--- begin Supplied data ---

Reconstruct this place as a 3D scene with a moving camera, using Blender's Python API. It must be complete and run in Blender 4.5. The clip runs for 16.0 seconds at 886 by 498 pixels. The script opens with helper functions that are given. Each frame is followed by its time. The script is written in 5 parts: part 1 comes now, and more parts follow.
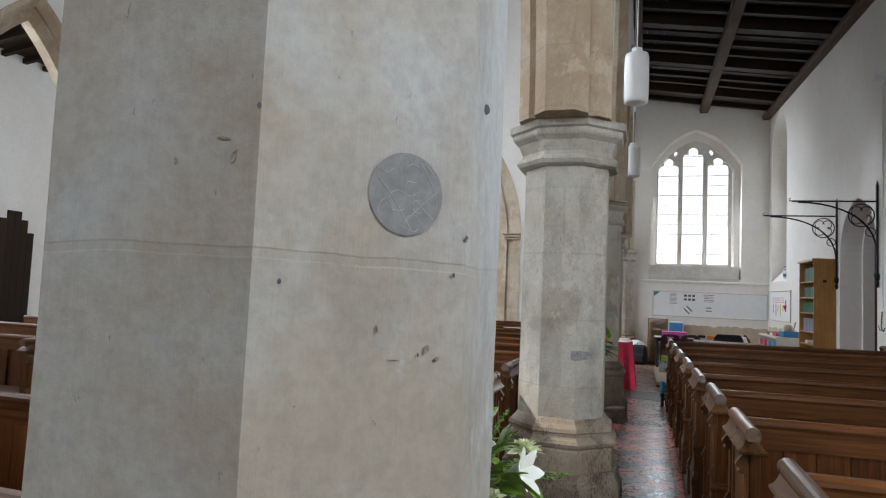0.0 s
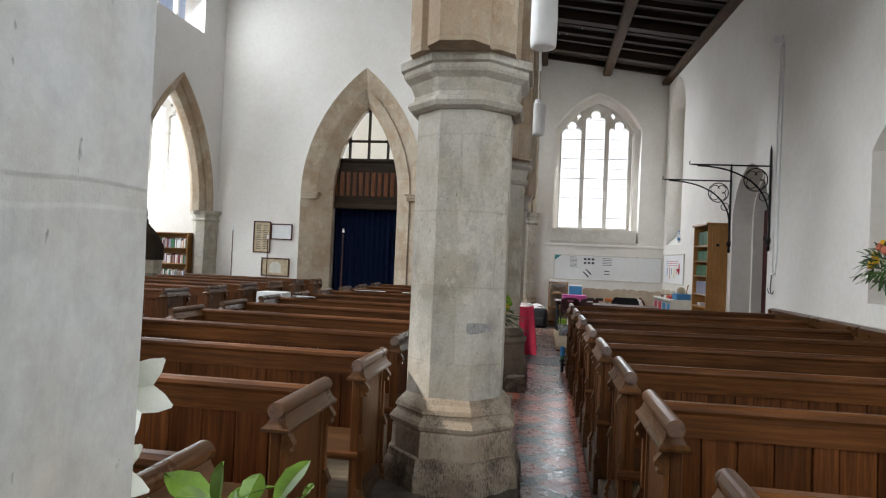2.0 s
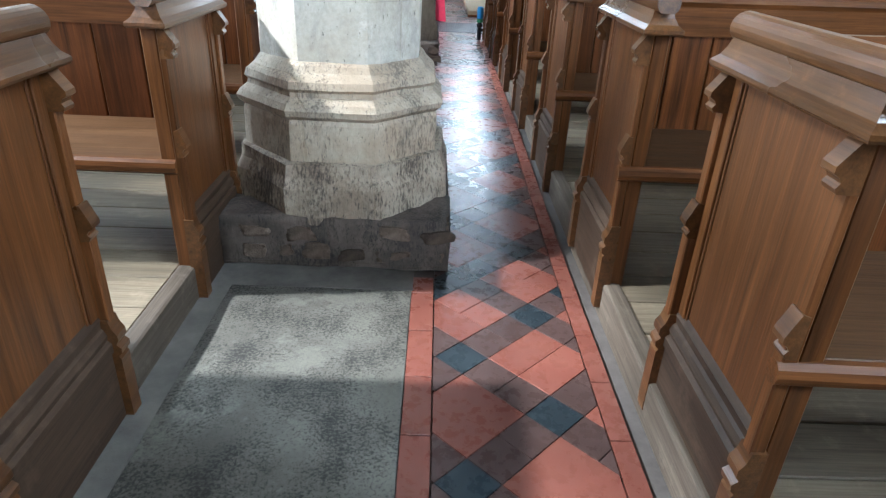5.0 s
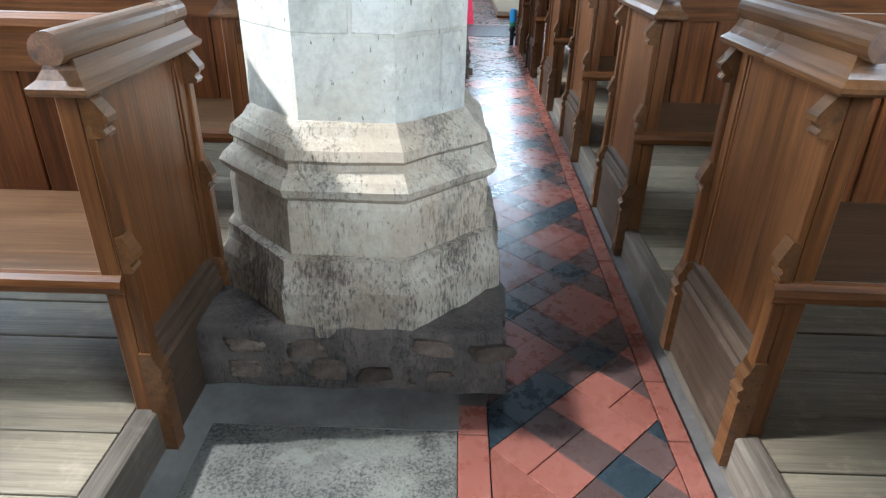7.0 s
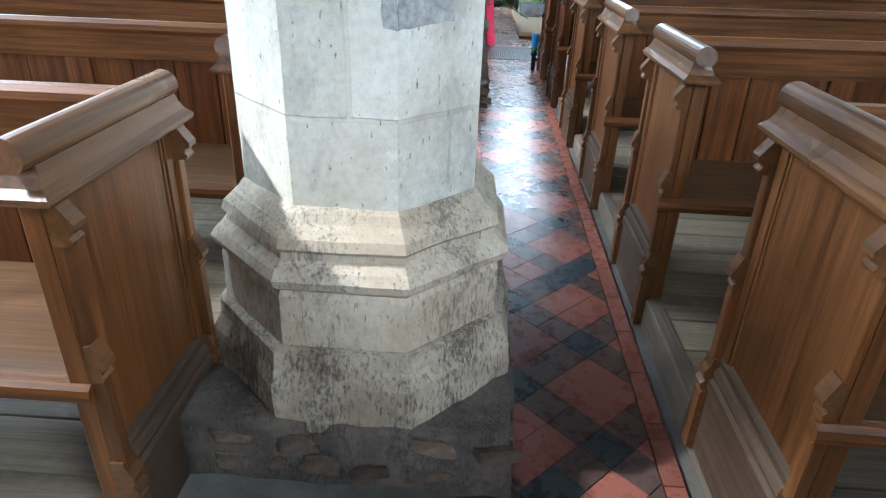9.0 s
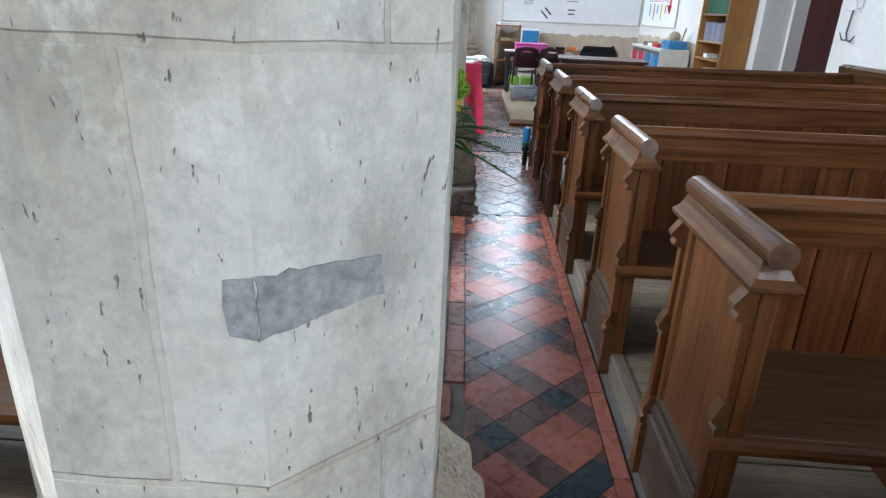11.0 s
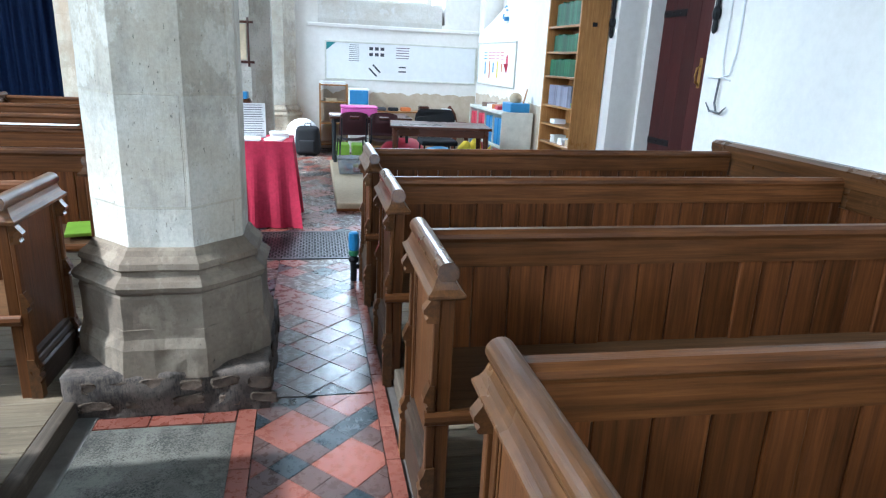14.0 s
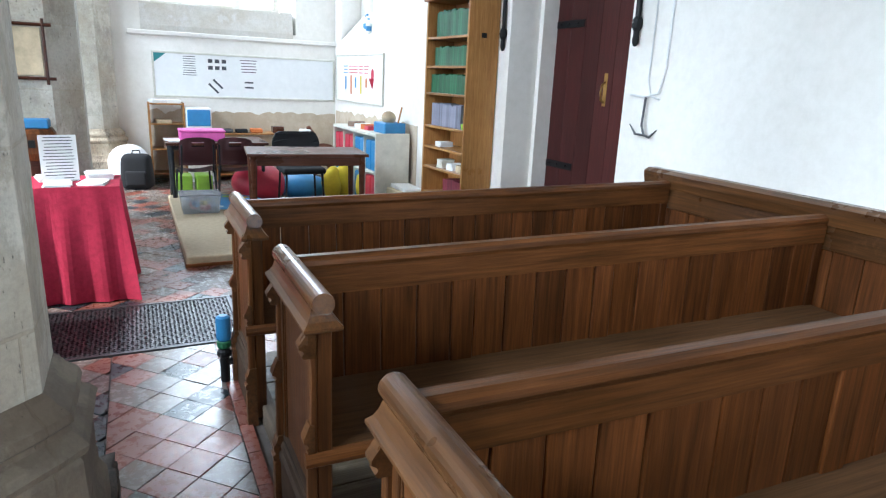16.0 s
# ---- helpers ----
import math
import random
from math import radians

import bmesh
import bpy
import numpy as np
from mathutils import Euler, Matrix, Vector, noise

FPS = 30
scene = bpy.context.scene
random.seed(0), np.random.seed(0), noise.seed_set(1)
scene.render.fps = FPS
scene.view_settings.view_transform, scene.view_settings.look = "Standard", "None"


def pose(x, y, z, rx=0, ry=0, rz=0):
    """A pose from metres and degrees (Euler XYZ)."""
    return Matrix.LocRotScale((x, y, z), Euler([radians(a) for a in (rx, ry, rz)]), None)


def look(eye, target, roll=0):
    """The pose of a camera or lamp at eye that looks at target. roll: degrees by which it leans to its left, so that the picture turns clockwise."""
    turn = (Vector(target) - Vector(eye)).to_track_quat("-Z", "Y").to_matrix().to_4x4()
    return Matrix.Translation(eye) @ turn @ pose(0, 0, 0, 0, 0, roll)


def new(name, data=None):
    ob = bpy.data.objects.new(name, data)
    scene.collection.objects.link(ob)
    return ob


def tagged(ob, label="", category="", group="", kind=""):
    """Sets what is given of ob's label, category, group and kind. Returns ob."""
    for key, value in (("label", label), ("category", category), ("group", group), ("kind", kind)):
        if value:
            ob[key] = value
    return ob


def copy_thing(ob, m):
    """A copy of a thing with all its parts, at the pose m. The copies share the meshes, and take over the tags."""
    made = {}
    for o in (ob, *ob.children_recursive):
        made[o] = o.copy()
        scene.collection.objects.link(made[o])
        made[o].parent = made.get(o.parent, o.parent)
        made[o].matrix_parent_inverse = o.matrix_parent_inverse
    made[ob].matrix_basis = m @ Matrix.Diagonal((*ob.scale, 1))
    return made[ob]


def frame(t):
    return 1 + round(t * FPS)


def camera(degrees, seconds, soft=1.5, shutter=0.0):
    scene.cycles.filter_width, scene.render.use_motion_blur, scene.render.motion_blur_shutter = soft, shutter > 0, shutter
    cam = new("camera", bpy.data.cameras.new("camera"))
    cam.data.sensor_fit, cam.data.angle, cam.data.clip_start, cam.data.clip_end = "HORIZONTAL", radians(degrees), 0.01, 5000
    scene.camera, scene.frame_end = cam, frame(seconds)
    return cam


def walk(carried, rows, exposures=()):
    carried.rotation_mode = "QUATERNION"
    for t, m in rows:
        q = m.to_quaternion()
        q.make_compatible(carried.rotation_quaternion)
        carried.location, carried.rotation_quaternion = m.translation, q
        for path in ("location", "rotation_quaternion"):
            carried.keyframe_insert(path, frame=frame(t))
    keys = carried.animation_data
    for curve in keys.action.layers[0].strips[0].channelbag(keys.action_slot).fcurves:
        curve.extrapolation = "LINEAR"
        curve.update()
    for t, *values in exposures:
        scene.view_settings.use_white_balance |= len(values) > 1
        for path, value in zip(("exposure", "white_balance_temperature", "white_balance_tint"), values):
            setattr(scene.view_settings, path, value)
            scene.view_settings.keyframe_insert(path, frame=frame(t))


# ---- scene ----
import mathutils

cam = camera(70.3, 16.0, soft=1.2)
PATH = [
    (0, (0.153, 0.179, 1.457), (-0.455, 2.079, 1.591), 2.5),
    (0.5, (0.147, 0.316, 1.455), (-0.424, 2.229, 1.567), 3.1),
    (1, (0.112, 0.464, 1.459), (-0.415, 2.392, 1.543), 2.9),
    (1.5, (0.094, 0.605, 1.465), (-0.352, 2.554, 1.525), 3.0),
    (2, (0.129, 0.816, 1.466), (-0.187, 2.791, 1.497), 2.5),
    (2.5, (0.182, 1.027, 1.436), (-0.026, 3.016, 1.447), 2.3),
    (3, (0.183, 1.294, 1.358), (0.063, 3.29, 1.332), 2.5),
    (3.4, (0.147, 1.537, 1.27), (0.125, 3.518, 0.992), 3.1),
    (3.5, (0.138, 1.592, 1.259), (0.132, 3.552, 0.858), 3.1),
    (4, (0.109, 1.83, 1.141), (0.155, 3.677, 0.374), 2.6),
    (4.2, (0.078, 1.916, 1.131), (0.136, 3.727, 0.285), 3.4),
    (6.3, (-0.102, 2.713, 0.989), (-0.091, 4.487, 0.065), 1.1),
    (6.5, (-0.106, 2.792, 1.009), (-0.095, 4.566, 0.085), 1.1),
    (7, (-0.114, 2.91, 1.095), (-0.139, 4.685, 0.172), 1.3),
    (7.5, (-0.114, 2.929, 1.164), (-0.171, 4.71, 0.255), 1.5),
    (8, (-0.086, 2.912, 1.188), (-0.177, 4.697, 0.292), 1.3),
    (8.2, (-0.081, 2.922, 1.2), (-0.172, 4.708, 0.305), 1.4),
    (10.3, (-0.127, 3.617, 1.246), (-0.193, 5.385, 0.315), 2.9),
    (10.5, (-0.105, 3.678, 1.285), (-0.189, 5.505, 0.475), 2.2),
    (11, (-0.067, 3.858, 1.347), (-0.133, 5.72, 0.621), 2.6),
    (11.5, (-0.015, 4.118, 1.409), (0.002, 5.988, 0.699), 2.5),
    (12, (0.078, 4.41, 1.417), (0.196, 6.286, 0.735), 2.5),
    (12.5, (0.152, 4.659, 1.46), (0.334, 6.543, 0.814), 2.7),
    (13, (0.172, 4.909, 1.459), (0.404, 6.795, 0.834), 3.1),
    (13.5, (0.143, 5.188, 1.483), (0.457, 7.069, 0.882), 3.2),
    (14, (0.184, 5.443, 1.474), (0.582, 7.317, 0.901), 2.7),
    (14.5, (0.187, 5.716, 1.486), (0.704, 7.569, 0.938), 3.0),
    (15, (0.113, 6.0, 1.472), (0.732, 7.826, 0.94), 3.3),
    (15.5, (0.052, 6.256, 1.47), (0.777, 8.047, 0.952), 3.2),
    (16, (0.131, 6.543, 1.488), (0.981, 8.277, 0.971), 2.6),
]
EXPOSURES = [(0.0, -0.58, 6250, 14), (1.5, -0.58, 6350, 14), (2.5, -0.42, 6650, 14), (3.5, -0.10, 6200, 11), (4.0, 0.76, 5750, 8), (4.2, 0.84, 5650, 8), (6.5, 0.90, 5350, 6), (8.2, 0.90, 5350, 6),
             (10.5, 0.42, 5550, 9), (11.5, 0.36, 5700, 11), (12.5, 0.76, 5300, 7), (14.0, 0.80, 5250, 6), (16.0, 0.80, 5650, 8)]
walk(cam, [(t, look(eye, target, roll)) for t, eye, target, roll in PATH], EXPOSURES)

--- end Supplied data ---

**Aim**
Work out how many lines of the listing above include "degrees". Answer with the number and nothing more.

**Full answer**
4